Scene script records
┏━━
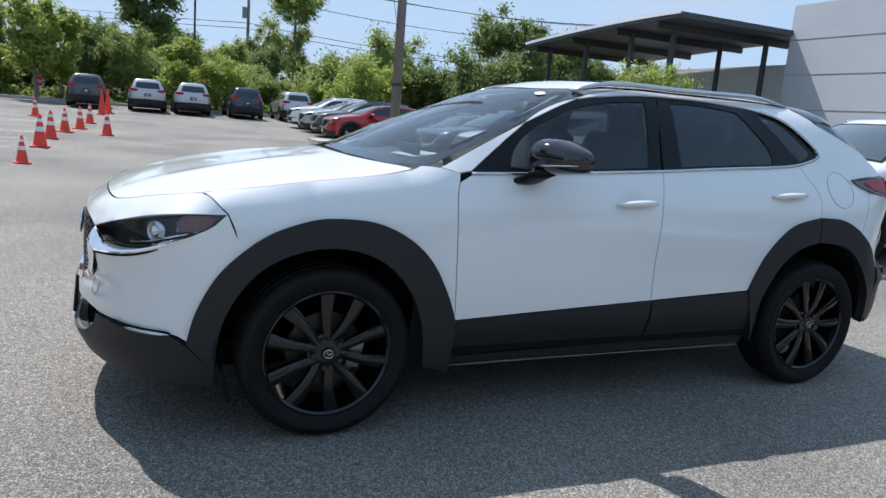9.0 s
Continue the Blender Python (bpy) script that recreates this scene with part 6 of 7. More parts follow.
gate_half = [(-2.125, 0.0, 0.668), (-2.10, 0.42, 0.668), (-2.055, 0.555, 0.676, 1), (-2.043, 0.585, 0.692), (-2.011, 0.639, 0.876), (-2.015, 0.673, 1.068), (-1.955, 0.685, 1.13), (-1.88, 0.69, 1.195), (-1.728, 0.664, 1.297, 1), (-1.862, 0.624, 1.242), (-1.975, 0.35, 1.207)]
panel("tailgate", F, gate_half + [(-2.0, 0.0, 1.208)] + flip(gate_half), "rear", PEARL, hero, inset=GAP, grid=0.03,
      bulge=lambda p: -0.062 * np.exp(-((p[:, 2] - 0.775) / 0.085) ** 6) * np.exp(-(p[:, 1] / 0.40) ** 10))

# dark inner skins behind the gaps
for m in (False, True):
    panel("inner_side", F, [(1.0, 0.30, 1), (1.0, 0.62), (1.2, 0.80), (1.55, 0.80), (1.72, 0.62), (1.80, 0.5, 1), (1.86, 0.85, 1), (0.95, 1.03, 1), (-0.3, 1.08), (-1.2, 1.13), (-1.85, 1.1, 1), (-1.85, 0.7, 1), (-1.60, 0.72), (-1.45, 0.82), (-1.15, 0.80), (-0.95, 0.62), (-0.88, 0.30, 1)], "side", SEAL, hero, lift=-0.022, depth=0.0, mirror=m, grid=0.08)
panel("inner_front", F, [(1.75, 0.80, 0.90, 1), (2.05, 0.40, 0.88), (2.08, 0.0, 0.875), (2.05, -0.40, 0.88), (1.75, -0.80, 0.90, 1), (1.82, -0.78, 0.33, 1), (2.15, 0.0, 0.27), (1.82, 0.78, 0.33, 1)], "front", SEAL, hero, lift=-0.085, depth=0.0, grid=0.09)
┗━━
┏━━
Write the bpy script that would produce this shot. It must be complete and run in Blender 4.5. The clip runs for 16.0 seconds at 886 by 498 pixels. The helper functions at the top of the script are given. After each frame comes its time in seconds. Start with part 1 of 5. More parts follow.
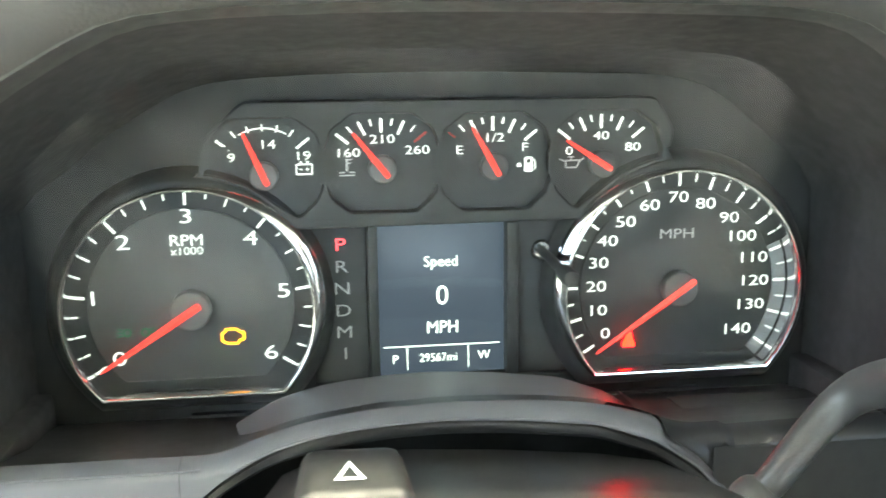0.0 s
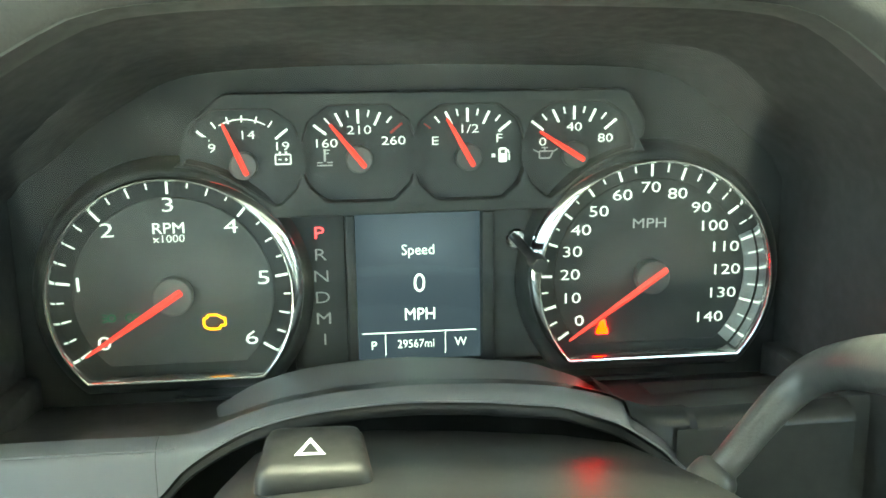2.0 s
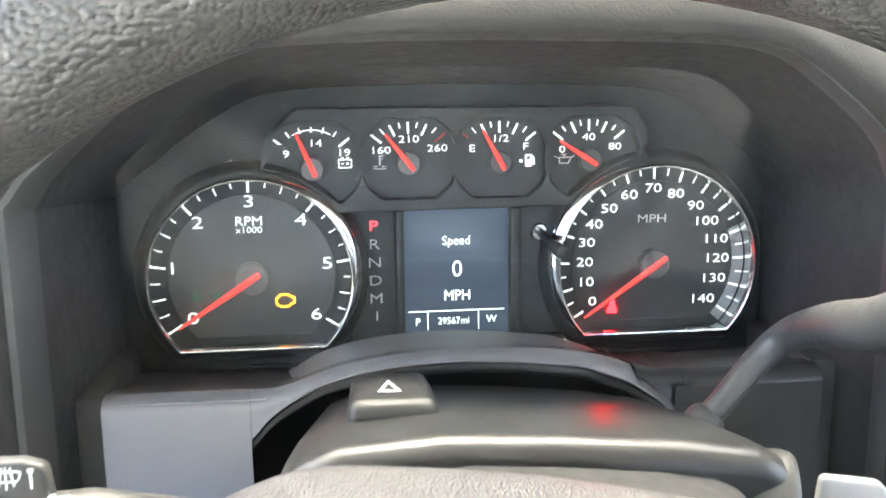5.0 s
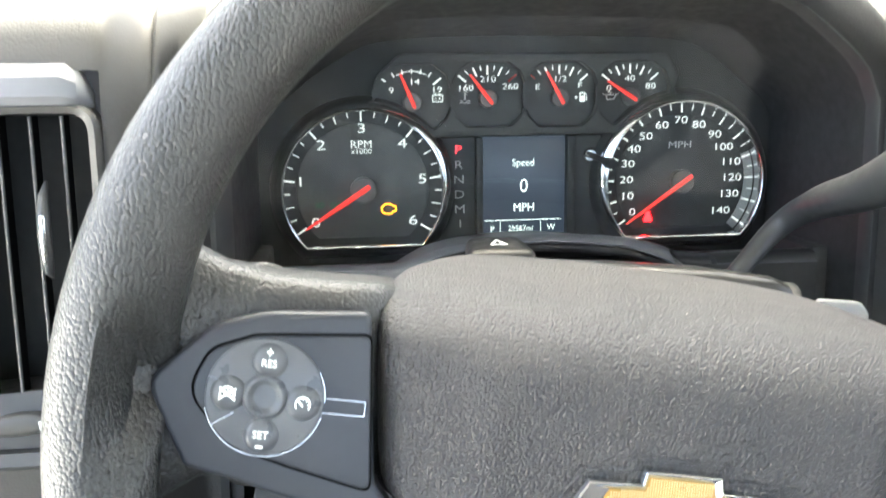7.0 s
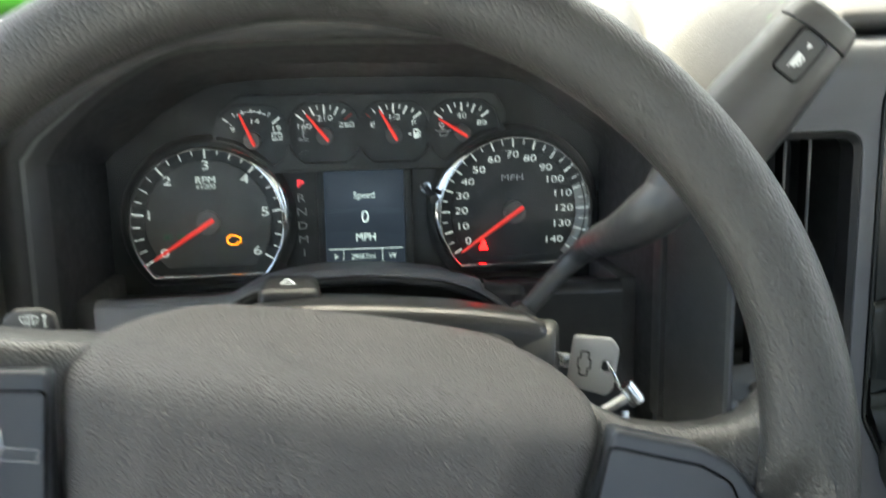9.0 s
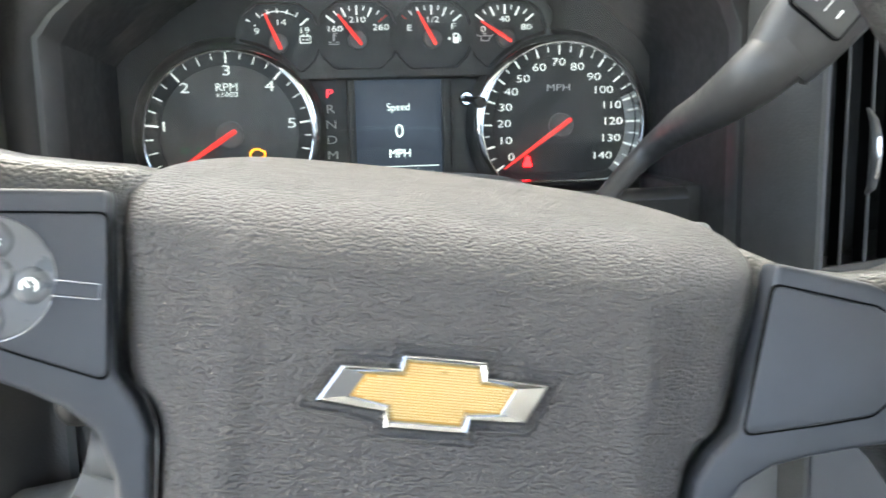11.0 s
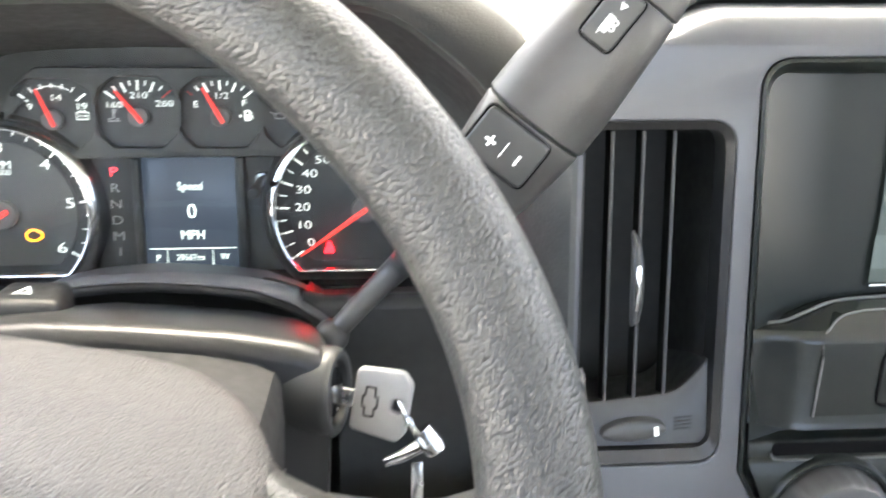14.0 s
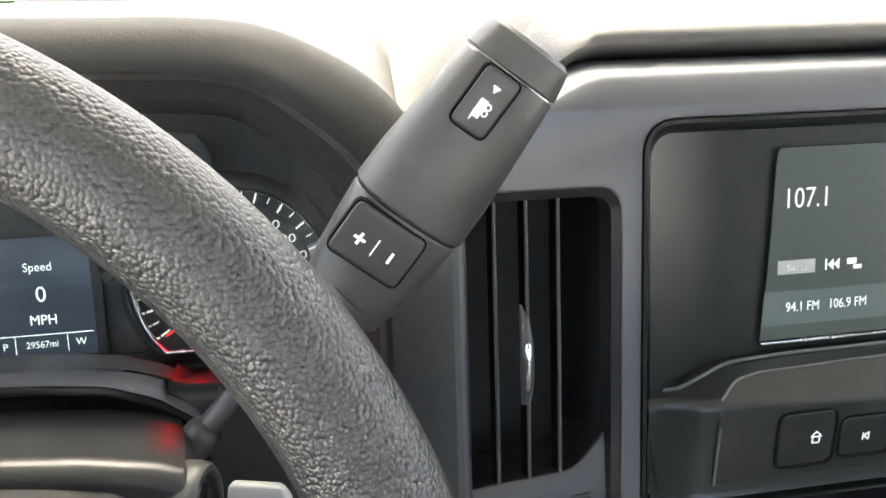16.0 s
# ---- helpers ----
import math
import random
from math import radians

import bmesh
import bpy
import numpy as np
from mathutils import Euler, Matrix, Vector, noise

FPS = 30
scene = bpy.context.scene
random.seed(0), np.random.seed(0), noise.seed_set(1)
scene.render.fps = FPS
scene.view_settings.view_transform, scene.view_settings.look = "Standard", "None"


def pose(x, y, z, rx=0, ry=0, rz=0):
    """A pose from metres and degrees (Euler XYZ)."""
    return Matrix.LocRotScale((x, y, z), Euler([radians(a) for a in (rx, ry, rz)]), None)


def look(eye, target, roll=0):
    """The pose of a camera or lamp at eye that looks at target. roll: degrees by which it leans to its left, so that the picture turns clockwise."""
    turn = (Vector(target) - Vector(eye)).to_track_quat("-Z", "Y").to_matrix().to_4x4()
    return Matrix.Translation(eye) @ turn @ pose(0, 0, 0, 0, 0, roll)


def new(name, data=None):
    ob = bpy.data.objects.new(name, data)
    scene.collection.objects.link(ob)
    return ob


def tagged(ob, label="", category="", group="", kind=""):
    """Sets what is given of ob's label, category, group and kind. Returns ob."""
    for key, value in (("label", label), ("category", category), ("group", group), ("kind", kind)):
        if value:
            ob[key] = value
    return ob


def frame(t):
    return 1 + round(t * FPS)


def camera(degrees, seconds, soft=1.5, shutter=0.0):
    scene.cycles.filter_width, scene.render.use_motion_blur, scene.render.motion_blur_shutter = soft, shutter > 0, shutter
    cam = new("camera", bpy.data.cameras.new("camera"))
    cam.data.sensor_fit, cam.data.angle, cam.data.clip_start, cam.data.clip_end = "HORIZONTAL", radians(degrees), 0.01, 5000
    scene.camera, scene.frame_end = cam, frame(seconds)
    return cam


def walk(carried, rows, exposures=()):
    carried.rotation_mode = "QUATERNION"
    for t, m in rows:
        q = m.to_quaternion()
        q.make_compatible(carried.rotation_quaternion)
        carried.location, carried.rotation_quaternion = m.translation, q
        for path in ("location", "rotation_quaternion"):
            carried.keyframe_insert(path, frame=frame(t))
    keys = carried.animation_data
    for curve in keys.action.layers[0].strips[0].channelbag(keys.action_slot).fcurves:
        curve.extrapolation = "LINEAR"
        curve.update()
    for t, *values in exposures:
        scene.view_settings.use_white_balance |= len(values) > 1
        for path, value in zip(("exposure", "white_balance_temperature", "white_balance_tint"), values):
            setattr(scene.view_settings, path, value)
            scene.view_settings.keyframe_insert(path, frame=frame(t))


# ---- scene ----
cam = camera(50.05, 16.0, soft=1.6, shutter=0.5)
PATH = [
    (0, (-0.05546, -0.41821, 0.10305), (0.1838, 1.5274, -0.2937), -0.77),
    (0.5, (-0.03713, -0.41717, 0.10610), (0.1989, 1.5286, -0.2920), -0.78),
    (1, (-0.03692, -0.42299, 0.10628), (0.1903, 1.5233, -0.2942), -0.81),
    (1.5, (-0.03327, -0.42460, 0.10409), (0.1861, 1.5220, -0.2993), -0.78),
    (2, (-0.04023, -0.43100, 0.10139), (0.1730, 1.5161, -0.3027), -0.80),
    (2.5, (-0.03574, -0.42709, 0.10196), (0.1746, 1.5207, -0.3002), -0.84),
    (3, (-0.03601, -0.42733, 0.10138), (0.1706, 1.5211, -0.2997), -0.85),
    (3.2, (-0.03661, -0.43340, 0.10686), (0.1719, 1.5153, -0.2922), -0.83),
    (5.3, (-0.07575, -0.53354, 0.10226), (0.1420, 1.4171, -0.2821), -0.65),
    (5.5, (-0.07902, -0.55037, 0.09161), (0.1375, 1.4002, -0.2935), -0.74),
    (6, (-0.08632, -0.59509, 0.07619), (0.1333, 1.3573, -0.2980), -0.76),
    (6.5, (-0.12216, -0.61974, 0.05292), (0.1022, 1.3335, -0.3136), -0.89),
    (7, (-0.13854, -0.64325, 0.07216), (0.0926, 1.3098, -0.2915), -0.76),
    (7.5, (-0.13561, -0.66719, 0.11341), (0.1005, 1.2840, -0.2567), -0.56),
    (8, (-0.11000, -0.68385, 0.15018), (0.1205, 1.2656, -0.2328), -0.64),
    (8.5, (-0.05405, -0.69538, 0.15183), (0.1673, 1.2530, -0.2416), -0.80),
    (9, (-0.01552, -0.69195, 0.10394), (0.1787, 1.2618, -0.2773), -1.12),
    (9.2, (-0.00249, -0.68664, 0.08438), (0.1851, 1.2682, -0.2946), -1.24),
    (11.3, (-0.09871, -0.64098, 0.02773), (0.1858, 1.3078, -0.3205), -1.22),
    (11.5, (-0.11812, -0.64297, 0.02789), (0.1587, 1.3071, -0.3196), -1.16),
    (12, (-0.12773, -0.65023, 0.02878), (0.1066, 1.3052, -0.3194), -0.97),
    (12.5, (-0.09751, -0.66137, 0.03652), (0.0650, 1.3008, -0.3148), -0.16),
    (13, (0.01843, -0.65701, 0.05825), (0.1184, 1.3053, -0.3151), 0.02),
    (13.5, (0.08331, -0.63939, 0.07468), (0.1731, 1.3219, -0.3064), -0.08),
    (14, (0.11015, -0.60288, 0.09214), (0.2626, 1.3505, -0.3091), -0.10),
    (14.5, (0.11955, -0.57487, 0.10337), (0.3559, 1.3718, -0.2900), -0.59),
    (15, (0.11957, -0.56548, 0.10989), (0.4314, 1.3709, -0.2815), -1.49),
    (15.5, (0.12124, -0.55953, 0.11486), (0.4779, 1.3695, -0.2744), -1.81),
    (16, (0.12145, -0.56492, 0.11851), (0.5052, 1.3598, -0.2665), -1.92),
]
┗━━
• WRITTEN TASK:
Everything from the line containing "carried.location, carried.rotation_quaternion = m.translation, q" down to the line containing "for curve in" should be retyped exactly, both lines included, and nothing more.

• RESULT:
        carried.location, carried.rotation_quaternion = m.translation, q
        for path in ("location", "rotation_quaternion"):
            carried.keyframe_insert(path, frame=frame(t))
    keys = carried.animation_data
    for curve in keys.action.layers[0].strips[0].channelbag(keys.action_slot).fcurves:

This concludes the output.